In the regression discontinuity design (RDD), it is common practice to assess the credibility of the design by testing the continuity of the density of the running variable at the cut-off, e.g., McCrary (2008). In joint work with Federico Bugni, we propose a new test for continuity of a density at a point based on the so-called g-order statistics, and study its properties under a novel asymptotic framework. The asymptotic framework is intended to approximate a small sample phenomenon: even though the total number n of observations may be large, the number of effective observations local to the cut-off is often small. Thus, while traditional asymptotics in RDD require a growing number of observations local to the cut-off as n grows, our framework allows for the number q of observations local to the cut-off to be fixed as n grows. The new test is easy to implement, asymptotically valid under weaker conditions than those used by competing methods, exhibits finite sample validity under stronger conditions than those needed for its asymptotic validity, and has favorable power properties against certain alternatives. You can find a copy of the paper here.

We have also finished the first version of a Stata package that implements the new test we propose. You can download the package from the Bitbucket repository (Rdcont), which includes the ado file with an example of how to use it. Visit the software page here for additional Stata and R packages.

Wild Bootstrap and Few Clusters

We just finished a paper, joint with Azeem Shaikh and Andres Santos, on the formal properties of the Wild Cluster Bootstrap when the data contains few, but large, clusters [See paper here].

Cameron et al. (2008) provide simulations that suggest the wild bootstrap test works well even in settings with as few as five clusters, but existing theoretical analyses of its properties all rely on an asymptotic framework in which the number of clusters is “large.”

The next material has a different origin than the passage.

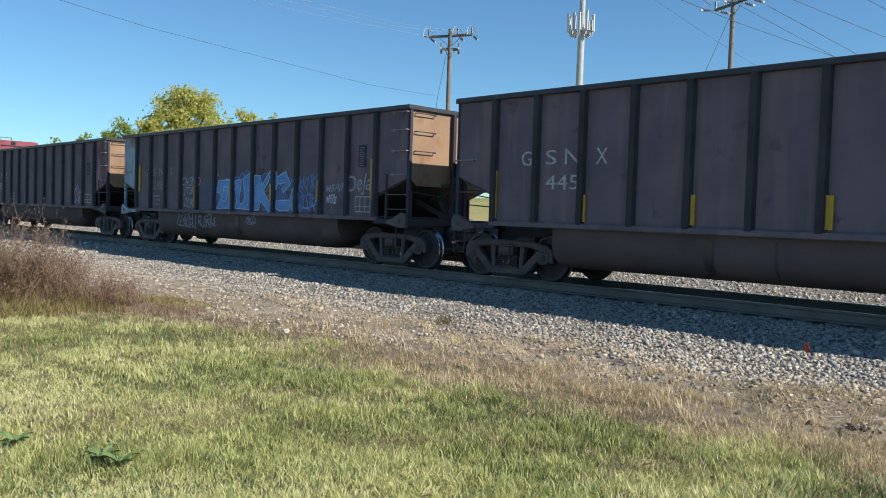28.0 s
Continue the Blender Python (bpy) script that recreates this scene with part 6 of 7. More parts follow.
stones("scattered_stones", x, y, rng_np.uniform(0.012, 0.05, n) * rng_np.choice([0.7, 1.0, 1.5], n, p=[0.5, 0.4, 0.1]), "verge_stone", "small stones scattered over the dirt verge")
n = 60
x, y = rng_np.normal(-1.9, 0.5, n), rng_np.normal(7.0, 0.12, n)
material("clod", (0.17, 0.125, 0.09), (0.1, 0.07, 0.05), 14, 0.95, 0, 0.5, 40, own=False)
stones("soil_clods", x, y, rng_np.uniform(0.03, 0.075, n), "clod", "dark brown clods of turned soil on the verge", 0.45)


# grass: bent blades
def blades(name, x, y, length, width, lean, mat, label, category="grass", way=None):
    n = len(x)
    z = ground_z(x, y) - 0.005
    a = rng_np.random(n) * math.tau
    lx, ly = np.cos(a), np.sin(a)
    b = rng_np.random(n) * math.tau if way is None else way + rng_np.normal(0, 0.7, n)
    dx, dy = np.cos(b) * lean * length, np.sin(b) * lean * length
    w2 = width / 2
    p = np.empty((n, 5, 3))
    p[:, 0] = np.stack([x - lx * w2, y - ly * w2, z], -1)
    p[:, 1] = np.stack([x + lx * w2, y + ly * w2, z], -1)
    mx, my, mz = x + dx * 0.35, y + dy * 0.35, z + length * 0.6 * np.maximum(0.15, 1 - 0.33 * lean)
    p[:, 2] = np.stack([mx - lx * w2 * 0.8, my - ly * w2 * 0.8, mz], -1)
    p[:, 3] = np.stack([mx + lx * w2 * 0.8, my + ly * w2 * 0.8, mz], -1)
    p[:, 4] = np.stack([x + dx, y + dy, z + length * np.maximum(0.08, 1 - 0.35 * lean)], -1)
    t = np.array([(0, 1, 3), (0, 3, 2), (2, 3, 4)])
    tris = (t[None] + 5 * np.arange(n)[:, None, None]).reshape(-1, 3)
    return bulk(name, p.reshape(-1, 3), tris, mat, label, category)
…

In contrast to these analyses, we employ an asymptotic framework in which the number of clusters is “small,” but the number of observations per cluster is “large.” In this framework, we provide conditions under which the limiting rejection probability of an un-Studentized version of the test does not exceed the nominal level. Importantly, these conditions require, among other things, certain homogeneity restrictions on the distribution of covariates. The practical relevance of these conditions in finite samples is confirmed via a small simulation study. In addition, our results can help explain the remarkable behavior of these tests in the simulations of Cameron et al. (2008). It follows from our results that when these conditions are implausible and there are few clusters, researchers may wish to consider methods that do not impose such conditions, such as Ibragimov and Muller (2010) and Canay, Romano, and Shaikh (2017).

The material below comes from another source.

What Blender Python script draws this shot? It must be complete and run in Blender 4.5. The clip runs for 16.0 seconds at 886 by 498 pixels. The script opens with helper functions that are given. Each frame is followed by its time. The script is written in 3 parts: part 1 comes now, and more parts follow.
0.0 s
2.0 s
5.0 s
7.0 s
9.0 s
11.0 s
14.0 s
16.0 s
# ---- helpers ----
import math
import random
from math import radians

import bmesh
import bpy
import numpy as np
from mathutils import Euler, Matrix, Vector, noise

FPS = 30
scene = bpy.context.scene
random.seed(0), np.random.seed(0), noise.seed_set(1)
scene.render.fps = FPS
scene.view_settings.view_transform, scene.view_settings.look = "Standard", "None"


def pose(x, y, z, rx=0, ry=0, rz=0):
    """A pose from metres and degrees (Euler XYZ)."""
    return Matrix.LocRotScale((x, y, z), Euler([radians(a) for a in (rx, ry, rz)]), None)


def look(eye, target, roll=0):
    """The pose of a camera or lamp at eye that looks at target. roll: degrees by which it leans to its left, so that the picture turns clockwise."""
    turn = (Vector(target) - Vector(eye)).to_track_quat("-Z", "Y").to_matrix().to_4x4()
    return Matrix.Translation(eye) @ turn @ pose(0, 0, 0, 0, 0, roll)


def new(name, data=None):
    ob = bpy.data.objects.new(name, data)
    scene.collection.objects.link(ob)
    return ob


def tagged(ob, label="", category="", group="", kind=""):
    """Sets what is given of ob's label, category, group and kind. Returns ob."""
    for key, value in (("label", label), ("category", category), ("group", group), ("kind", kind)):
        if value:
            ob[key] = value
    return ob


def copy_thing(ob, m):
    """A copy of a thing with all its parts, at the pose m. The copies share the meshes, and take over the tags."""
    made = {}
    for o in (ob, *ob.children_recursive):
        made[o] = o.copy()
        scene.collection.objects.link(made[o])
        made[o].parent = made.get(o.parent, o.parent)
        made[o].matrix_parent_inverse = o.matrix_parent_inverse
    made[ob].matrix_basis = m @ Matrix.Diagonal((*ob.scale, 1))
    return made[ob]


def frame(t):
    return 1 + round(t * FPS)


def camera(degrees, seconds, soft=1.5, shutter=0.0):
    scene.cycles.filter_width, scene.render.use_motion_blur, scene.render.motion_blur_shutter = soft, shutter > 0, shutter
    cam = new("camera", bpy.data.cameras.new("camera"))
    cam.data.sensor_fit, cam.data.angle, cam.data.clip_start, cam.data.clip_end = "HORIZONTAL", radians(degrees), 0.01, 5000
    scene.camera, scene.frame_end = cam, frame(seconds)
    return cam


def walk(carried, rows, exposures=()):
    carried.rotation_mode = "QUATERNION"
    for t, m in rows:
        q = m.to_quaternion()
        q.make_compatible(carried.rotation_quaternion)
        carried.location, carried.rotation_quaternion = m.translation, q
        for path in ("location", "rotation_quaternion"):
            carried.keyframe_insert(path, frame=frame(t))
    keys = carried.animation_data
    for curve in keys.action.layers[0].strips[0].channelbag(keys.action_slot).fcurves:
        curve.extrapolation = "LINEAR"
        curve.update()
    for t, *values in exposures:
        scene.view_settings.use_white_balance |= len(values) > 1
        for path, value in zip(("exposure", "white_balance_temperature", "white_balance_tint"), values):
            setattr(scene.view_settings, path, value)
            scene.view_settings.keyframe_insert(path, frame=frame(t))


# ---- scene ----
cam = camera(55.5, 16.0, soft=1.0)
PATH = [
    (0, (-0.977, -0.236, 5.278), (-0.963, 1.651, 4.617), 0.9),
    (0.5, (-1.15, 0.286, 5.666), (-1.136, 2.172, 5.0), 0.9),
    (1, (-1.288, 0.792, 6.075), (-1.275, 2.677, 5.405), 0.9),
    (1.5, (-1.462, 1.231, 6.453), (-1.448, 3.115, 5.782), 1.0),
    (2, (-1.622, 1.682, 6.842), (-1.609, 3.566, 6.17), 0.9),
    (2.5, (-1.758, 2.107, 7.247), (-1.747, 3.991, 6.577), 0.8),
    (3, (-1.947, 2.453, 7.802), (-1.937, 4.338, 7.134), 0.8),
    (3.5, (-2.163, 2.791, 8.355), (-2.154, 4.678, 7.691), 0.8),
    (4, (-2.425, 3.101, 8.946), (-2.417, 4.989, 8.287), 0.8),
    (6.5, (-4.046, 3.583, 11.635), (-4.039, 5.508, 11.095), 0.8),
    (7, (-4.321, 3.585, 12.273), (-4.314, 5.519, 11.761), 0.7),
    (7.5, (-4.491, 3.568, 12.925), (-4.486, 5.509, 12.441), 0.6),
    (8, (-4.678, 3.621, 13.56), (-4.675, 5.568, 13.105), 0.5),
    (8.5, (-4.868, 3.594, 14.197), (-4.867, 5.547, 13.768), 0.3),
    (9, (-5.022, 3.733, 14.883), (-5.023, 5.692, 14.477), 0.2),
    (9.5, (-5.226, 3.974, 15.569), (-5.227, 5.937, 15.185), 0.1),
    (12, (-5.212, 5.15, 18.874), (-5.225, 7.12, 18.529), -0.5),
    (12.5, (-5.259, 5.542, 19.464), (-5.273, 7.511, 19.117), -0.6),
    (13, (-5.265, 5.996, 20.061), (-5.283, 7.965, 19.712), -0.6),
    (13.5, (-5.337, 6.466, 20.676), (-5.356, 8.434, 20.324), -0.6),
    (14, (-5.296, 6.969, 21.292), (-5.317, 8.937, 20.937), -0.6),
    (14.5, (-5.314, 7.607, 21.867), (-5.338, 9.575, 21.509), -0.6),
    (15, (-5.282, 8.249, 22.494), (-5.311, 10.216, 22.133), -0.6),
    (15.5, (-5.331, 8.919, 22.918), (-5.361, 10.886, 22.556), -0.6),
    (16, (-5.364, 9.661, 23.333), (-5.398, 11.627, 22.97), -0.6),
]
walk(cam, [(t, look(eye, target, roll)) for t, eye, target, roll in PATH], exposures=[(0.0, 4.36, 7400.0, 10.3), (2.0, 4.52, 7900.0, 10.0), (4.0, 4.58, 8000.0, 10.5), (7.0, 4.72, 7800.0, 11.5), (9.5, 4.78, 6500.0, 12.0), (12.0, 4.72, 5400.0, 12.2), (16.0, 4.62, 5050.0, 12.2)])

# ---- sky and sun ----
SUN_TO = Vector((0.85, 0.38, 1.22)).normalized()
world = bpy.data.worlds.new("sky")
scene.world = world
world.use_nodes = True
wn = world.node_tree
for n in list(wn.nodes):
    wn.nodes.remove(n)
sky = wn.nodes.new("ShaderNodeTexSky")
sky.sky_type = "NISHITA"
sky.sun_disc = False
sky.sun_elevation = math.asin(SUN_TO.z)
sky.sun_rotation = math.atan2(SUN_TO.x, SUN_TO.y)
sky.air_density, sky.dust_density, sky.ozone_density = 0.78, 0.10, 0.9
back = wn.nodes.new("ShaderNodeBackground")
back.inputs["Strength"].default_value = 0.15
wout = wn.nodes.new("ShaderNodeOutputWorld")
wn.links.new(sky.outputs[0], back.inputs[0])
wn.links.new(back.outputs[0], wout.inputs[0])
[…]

Paper for the 11th World Congress

We have finished the paper that was prepared for an invited talk at the 11th World Congress of the Econometric Society in Montreal, Canada. A PDF copy of the paper is available here and the slides of the talk are here. This paper surveys some of the recent literature on inference in partially identified models. After reviewing some basic concepts, including the definition of a partially identified model and the identified set, we turn our attention to the construction of confidence regions in partially identified settings. In our discussion, we emphasize the importance of requiring confidence regions to be uniformly consistent in level over relevant classes of distributions. Due to space limitations, our survey is mainly limited to the class of partially identified models in which the identified set is characterized by a finite number of moment inequalities or the closely related class of partially identified models in which the identified set is a function of a such a set. The latter class of models most commonly arise when interest focuses on a subvector of a vector- valued parameter, whose values are limited by a finite number of moment inequalities. We then rapidly review some important parts of the broader literature on inference in partially identified models and conclude by providing some thoughts on fruitful directions for future research.

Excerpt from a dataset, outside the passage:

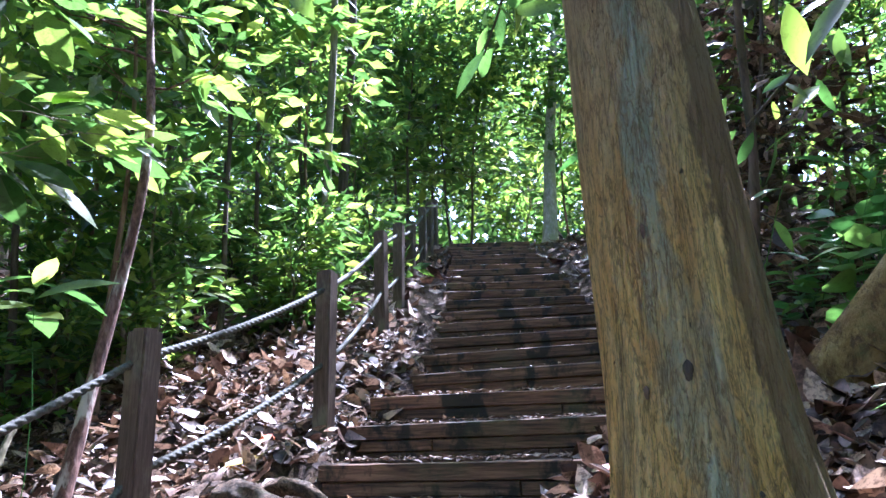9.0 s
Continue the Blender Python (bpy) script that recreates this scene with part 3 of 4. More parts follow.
def hanging(root, a, b, n_leaf, size, seed, slim=0.34, mat=None):
    """A drooping leafy branch of a tree, from a to b in the world."""
    g = np.random.RandomState(seed)
    P = bent(a, b, 14, 0.12, seed)
    P[:, 2] += 0.35 * np.sin(np.linspace(0, np.pi, 14)) * 0.6
    P -= np.array(root.location)
    br = part("branch", mesh_from("branch", *tube(P, np.linspace(0.018, 0.004, 14), 7, 0.1, seed), M_DARK), root, "thin drooping side branch")
    k = 1 - 0.5 * g.rand(n_leaf) ** 1.5
    p = np.stack([np.interp(k, np.linspace(0, 1, 14), P[:, q]) for q in range(3)], 1) + g.normal(0, 0.05, (n_leaf, 3))
    way = g.normal(0, 0.8, (n_leaf, 3)) + np.array([0, 0, -0.8])
    L = size * g.uniform(0.7, 1.25, n_leaf)
    part("foliage", mesh_from("foliage", *leaves(p, way, g.normal(0, 0.6, (n_leaf, 3)) + np.array([-0.4, -0.6, 0.5]), L, L * slim, FINE, g.uniform(-0.3, 0, n_leaf), 0.2), mat or M_LEAF), br, "drooping green leaves")


hanging(butt_tree, (1.75, 2.1, 3.4), (0.82, 2.22, 2.36), 12, 0.17, 3, 0.36)
hanging(butt_tree, (1.75, 2.15, 2.9), (1.02, 2.66, 2.28), 22, 0.13, 4, 0.3)
hanging(butt_tree, (1.8, 1.95, 2.9), (1.35, 1.40, 2.2), 18, 0.15, 5, 0.3)
hanging(main_tree, (0.35, 2.4, 4.0), (0.72, 3.65, 2.98), 22, 0.19, 6, 0.28)
hanging(main_tree, (0.33, 2.4, 4.1), (0.55, 3.2, 2.95), 26, 0.17, 7, 0.3)
hanging(main_tree, (0.33, 2.4, 4.1), (-0.15, 3.3, 2.9), 30, 0.17, 8, 0.36)

# slender stems beside the rope and on the bank
def at_ground(x, y, dz=0.0):
    return (x, y, gz(x, y) + dz)


b = at_ground(-1.92, 3.16)
tree("sapling", b, (b[0] - 0.25, b[1] + 0.5, b[2] + 3.4), 0.026, 0.012, M_PATCHY, "thin reddish-brown sapling standing in dead leaves", "sapling", 10, 20, 0.9, 0.13, 31, 0.55, sides=8)
b = at_ground(-0.78, 4.68)
tree("sapling", b, (b[0] + 0.30, b[1] + 0.9, b[2] + 4.2), 0.036, 0.016, M_PATCHY, "reddish sapling with pale bark patches behind the rope", "sapling", 12, 22, 1.0, 0.14, 32, 0.5, sides=9)
b = at_ground(-0.93, 4.62)
tree("sapling", b, (b[0] - 0.35, b[1] + 0.4, b[2] + 3.6), 0.014, 0.007, M_GREY, "thin grey sapling leaning over leaf litter", "sapling", 9, 18, 0.8, 0.13, 33, 0.5, sides=7)
b = at_ground(-3.1, 4.4)
tree("sapling", b, (b[0] - 0.1, b[1] + 0.3, b[2] + 4.5), 0.045, 0.02, M_BLEACHED, "pale smooth sapling in the undergrowth", "sapling", 12, 22, 1.1, 0.14, 34, 0.45, sides=9)
b = at_ground(5.75, 11.4)
tree("tree", b, (b[0] + 1.3, b[1] + 1.2, b[2] + 7), 0.13, 0.06, M_BLEACHED, "pale leaning tree at the head of the steps", "tree", 18, 30, 1.8, 0.16, 35, 0.5, sides=12)
for k, (x, y, r, hgt, mat, what) in enumerate([
        (4.1, 5.3, 0.085, 7.5, M_DARK, "dark slender tree on the leafy bank"), (4.8, 6.3, 0.06, 7, M_DARK, "dark thin tree on the leafy bank"),
        (5.6, 8.2, 0.07, 8, M_DARK, "dark thin tree on the slope"), (2.6, 4.6, 0.045, 6, M_GREY, "thin brown tree beside hanging leaves"),
        (1.55, 3.35, 0.022, 2.6, M_DARK, "short dark stem with long drooping leaves"), (4.9, 8.9, 0.055, 7, M_DARK, "dark thin tree at the head of the steps"),
        (1.88, 1.60, 0.04, 6, M_GREY, "mossy grey stem on the shaded bank"), (2.15, 1.18, 0.022, 4, M_RED, "thin reddish stem rising from the litter"),
        (5.6, 1.5, 0.11, 8, M_DARK, "dark tree on the shaded bank"), (1.80, 0.34, 0.10, 8, M_GREY, "pale pinkish smooth tree trunk on the bank"),
        (3.2, 0.3, 0.05, 6, M_GREY, "grey stem in the green undergrowth"), (1.2, 8.3, 0.05, 7, M_GREY, "thin pale tree behind the rope posts"),
        (1.75, 9.7, 0.07, 8, M_DARK, "dark tree behind the rope posts"), (1.50, 1.79, 0.055, 7, M_GREY, "mossy grey trunk against the buttress"), (1.58, 0.66, 0.065, 7, M_RED, "reddish brown trunk beside a pale one"), (2.9, 0.9, 0.09, 8, M_DARK, "dark leaning tree on the shaded bank"), (0.82, 1.90, 0.010, 3.2, M_GREY, "thin pale stem before the buttress")]):
    b = at_ground(x, y)
    q = random.Random(k)
    tree("tree", b, (b[0] + q.uniform(-0.5, 0.5), b[1] + q.uniform(-0.5, 0.5), b[2] + hgt), r, r * 0.5, mat, what, "tree",
         ((3 if shades(x, y, b[2], hgt, 1.2, 0.45) else 16) if r > 0.03 else 4) if hgt > 3.5 else 0, 24, 1.3, 0.15, 40 + k, 0.5, sides=12, leaf=M_LEAF)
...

Inference under Covariate-Adaptive Randomization

Screen Shot 2015-08-06 at 10.31.49 AM

The paper Inference under Covariate-Adaptive Randomization, joint with Federico Bugni and Azeem Shaikh, is now available. This paper studies inference for the average treatment effect in randomized controlled trials with covariate-adaptive randomization.  Here, by covariate-adaptive randomization, we mean randomization schemes that first stratify according to baseline covariates and then assign treatment status so as to achieve “balance” within each stratum.  Such schemes include, for example, Efron’s biased-coin design and stratified block randomization.  When testing the null hypothesis that the average treatment effect equals a pre-specified value in such settings, we first show that the usual two-sample t-test is conservative in the sense that it has limiting rejection probability under the null hypothesis no greater than and typically strictly less than the nominal level.  In a simulation study, we find that the rejection probability may in fact be dramatically less than the nominal level.  We show further that these same conclusions remain true for a na\”ive permutation test, but that a modified version of the permutation test yields a test that is non-conservative in the sense that its limiting rejection probability under the null hypothesis equals the nominal level.  The modified version of the permutation test has the additional advantage that it has rejection probability exactly equal to the nominal level for some distributions satisfying the null hypothesis.  Finally, we show that the usual t-test (on the coefficient on treatment assignment) in a linear regression of outcomes on treatment assignment and indicators for each of the strata yields a non-conservative test as well.  In a simulation study, we find that the non-conservative tests have substantially greater power than the usual two-sample t-test.

Approximate Permutation tests for RDD

We just finished the first draft of the paper Approximate Permutation Tests and Induced Order Statistics in the Regression Discontinuity Design, which is joint work with my student Vishal Kamat. This paper proposes an asymptotically valid permutation test for a testable implication of the identification assumption in the regression discontinuity design (RDD). Here, by testable implication, we mean the requirement that the distribution of observed baseline covariates should not change discontinuously at the threshold of the so-called running variable. This contrasts to the common practice of testing the weaker implication of continuity of the means of the covariates at the threshold. When testing our null hypothesis using observations that are “close” to the threshold, the standard requirement for the finite sample validity of a permutation does not necessarily hold. We therefore propose an asymptotic framework where there is a fixed number of closest observations to the threshold with the sample size going to infinity, and propose a permutation test based on the so-called induced order statistics that controls the limiting rejection probability under the null hypothesis. In a simulation study, we find that the new test controls size remarkably well in most designs. Finally, we use our test to evaluate the validity of the design in Lee (2008), a well-known application of the RDD to study incumbency advantage.